Our eBay estimator does not cover the original Captain Marvel vol.1 series: no reliable median is available for these issues through our tool. These Bronze Age books are scarcer than Iron Man #55 in high grade but attract somewhat less mainstream demand — they remain accessible in mid-grade on a modest budget. For a beginner, they make a rewarding complement to the cornerstone key once that is secured.

Avengers #125 and Silver Surfer #34: the accessible keys

For a beginner building a coherent Thanos collection without breaking the bank, Avengers #125 (July 1974) and Silver Surfer #34 (February 1990) offer two solid, budget-friendly entry points. Avengers #125 is a Thanos War crossover: our estimator returns a median of €9 across 54 listings — genuinely affordable for a legitimate Bronze Age key. Silver Surfer #34 marks Thanos's return after thirteen years absent from Marvel's pages, directly setting up The Infinity Gauntlet. Our estimator returns a median of €19 across 55 listings, with the high end of the range at €38 — still reasonable for a book of this importance. Building around these two alongside Iron Man #55 gives a new collector a strong thematic spine without overextending.

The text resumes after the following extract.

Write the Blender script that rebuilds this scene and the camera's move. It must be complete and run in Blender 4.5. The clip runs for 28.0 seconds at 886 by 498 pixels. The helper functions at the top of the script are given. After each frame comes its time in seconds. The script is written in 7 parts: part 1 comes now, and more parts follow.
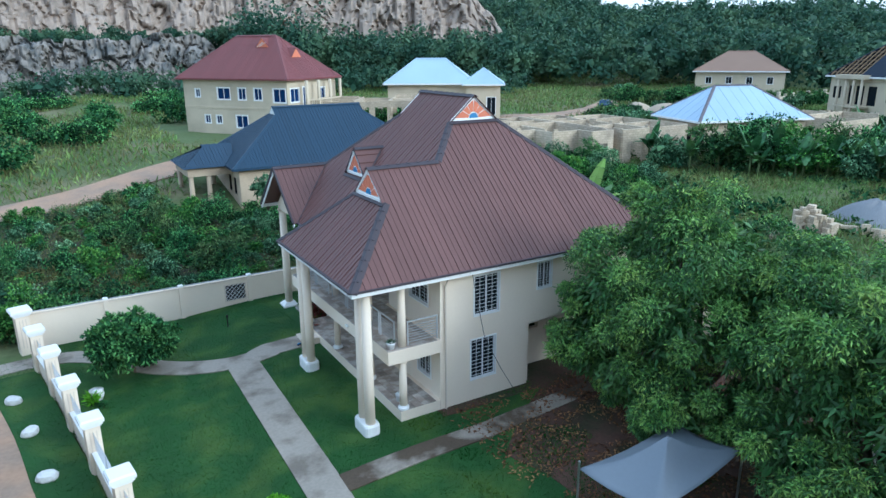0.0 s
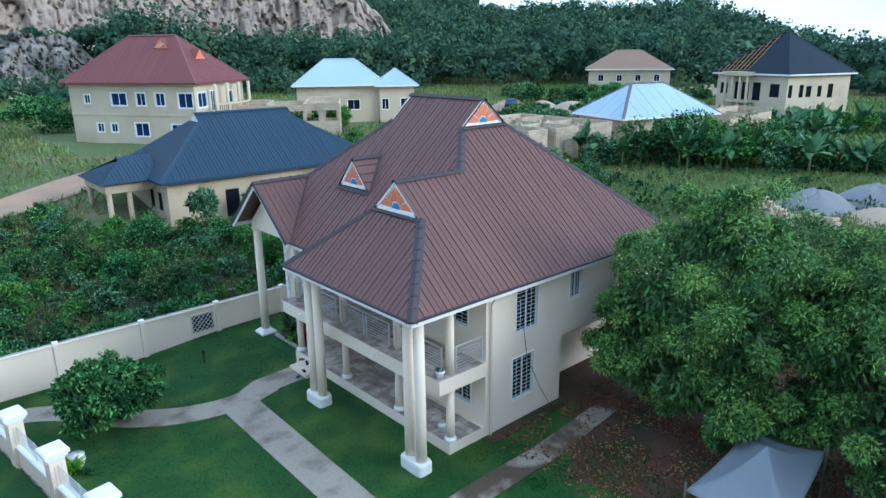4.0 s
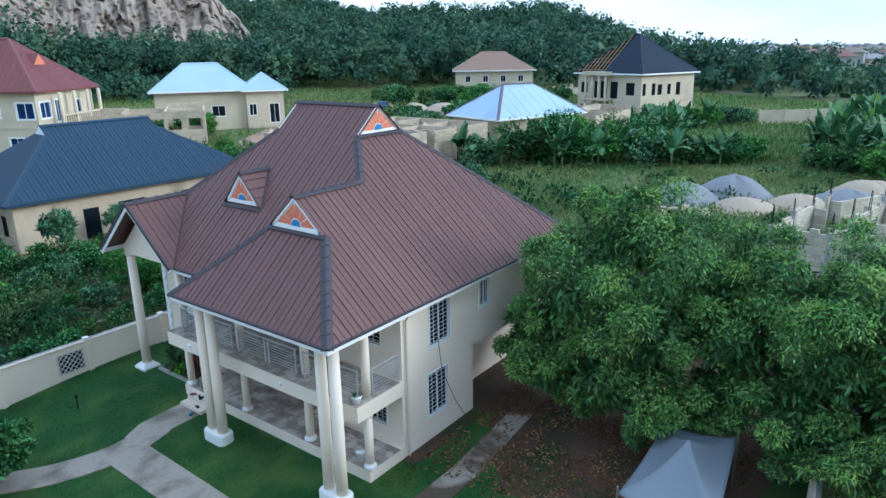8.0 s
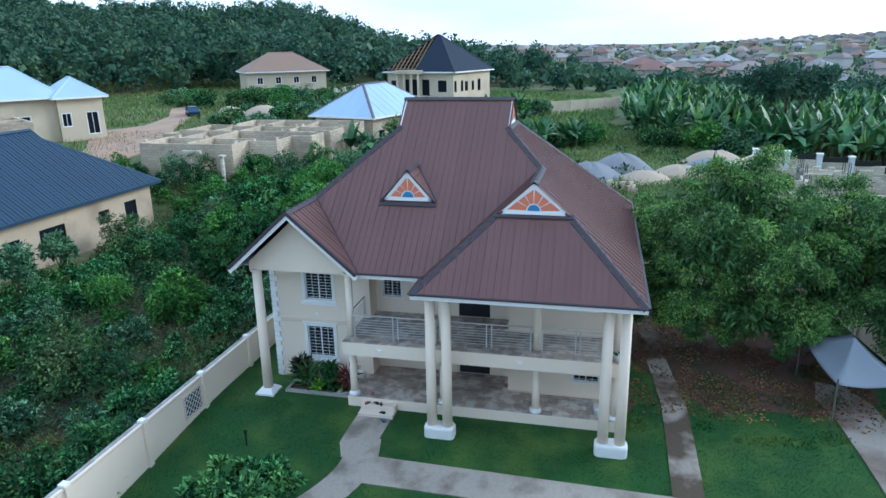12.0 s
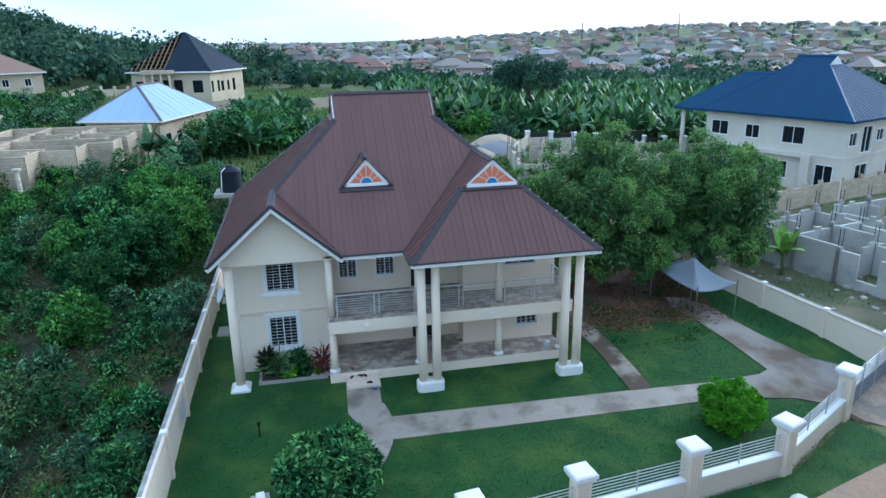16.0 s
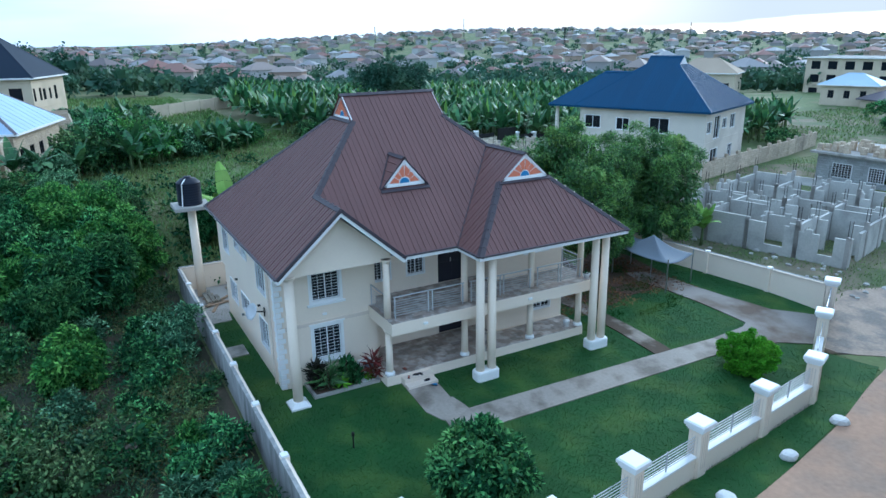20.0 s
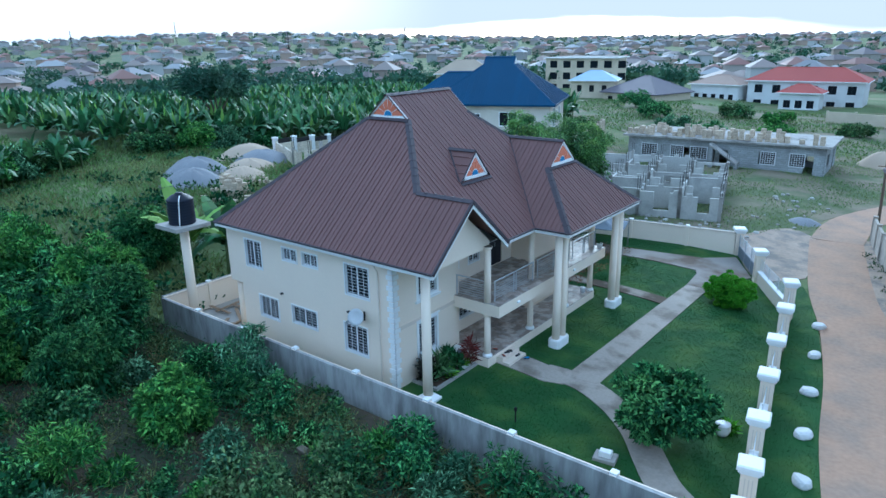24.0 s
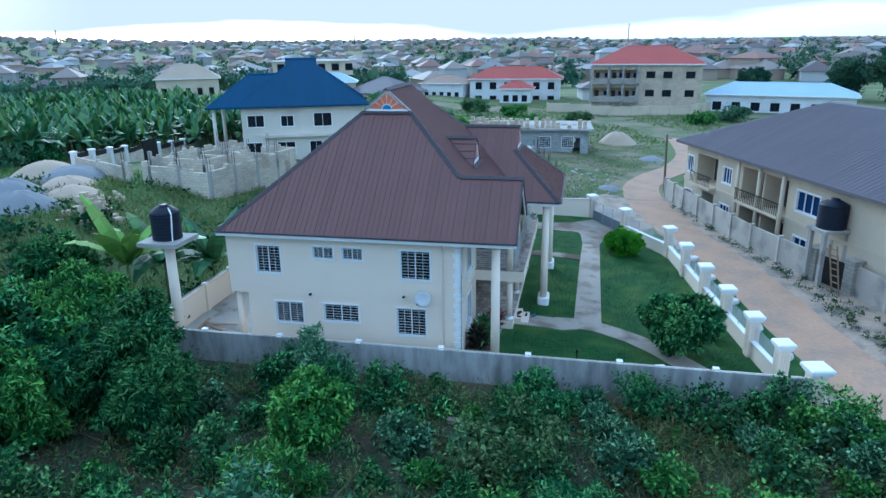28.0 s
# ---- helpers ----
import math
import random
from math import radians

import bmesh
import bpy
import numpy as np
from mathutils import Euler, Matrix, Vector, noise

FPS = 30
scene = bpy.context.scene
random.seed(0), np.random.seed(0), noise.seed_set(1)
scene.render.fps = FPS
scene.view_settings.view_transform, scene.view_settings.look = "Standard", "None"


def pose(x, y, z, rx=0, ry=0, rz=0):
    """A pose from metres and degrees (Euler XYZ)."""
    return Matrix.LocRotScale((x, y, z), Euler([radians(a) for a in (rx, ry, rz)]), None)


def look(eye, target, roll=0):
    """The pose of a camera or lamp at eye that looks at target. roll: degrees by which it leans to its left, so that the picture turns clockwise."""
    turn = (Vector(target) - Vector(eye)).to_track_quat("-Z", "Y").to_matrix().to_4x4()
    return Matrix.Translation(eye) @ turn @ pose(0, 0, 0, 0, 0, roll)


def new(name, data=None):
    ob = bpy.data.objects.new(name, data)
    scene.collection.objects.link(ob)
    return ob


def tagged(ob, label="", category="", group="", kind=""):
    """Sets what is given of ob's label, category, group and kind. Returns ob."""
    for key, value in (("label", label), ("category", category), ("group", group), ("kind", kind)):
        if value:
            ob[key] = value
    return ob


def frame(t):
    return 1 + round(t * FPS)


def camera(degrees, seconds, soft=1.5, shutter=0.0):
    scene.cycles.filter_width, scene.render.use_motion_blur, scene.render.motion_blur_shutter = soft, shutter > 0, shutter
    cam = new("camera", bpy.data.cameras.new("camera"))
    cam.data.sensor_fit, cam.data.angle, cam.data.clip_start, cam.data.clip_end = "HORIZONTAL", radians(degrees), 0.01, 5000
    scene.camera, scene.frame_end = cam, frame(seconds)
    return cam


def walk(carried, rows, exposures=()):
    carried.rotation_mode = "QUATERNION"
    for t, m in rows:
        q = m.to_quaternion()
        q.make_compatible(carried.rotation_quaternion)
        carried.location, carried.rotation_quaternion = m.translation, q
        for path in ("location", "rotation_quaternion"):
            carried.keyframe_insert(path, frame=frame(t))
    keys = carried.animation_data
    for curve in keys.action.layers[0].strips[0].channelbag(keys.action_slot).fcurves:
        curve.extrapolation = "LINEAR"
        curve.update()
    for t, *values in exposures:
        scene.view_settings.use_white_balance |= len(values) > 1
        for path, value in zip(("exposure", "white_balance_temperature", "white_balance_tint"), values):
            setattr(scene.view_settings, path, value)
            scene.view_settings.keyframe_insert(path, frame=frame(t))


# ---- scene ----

The Infinity Gauntlet (1991): the modern essential

Published from July to December 1991, The Infinity Gauntlet is a six-issue miniseries written by Jim Starlin, with art by George Pérez (issues #1–3) and Ron Lim (issues #4–6). Thanos, wielding all six Infinity Gems, erases half of all life in the universe — the storyline that directly inspired Avengers: Infinity War on screen. Our eBay estimator does not cover this series as a distinct entry. CGC 9.8 copies of issue #1 trade actively on eBay and specialist platforms, though no single record sale has been consolidated and widely reported in specialist press. As a Copper/Modern Age book produced in large print runs, it survives in high grade far more readily than the Bronze Age keys — making it one of the more accessible pieces of the Thanos puzzle for a beginner working within a budget.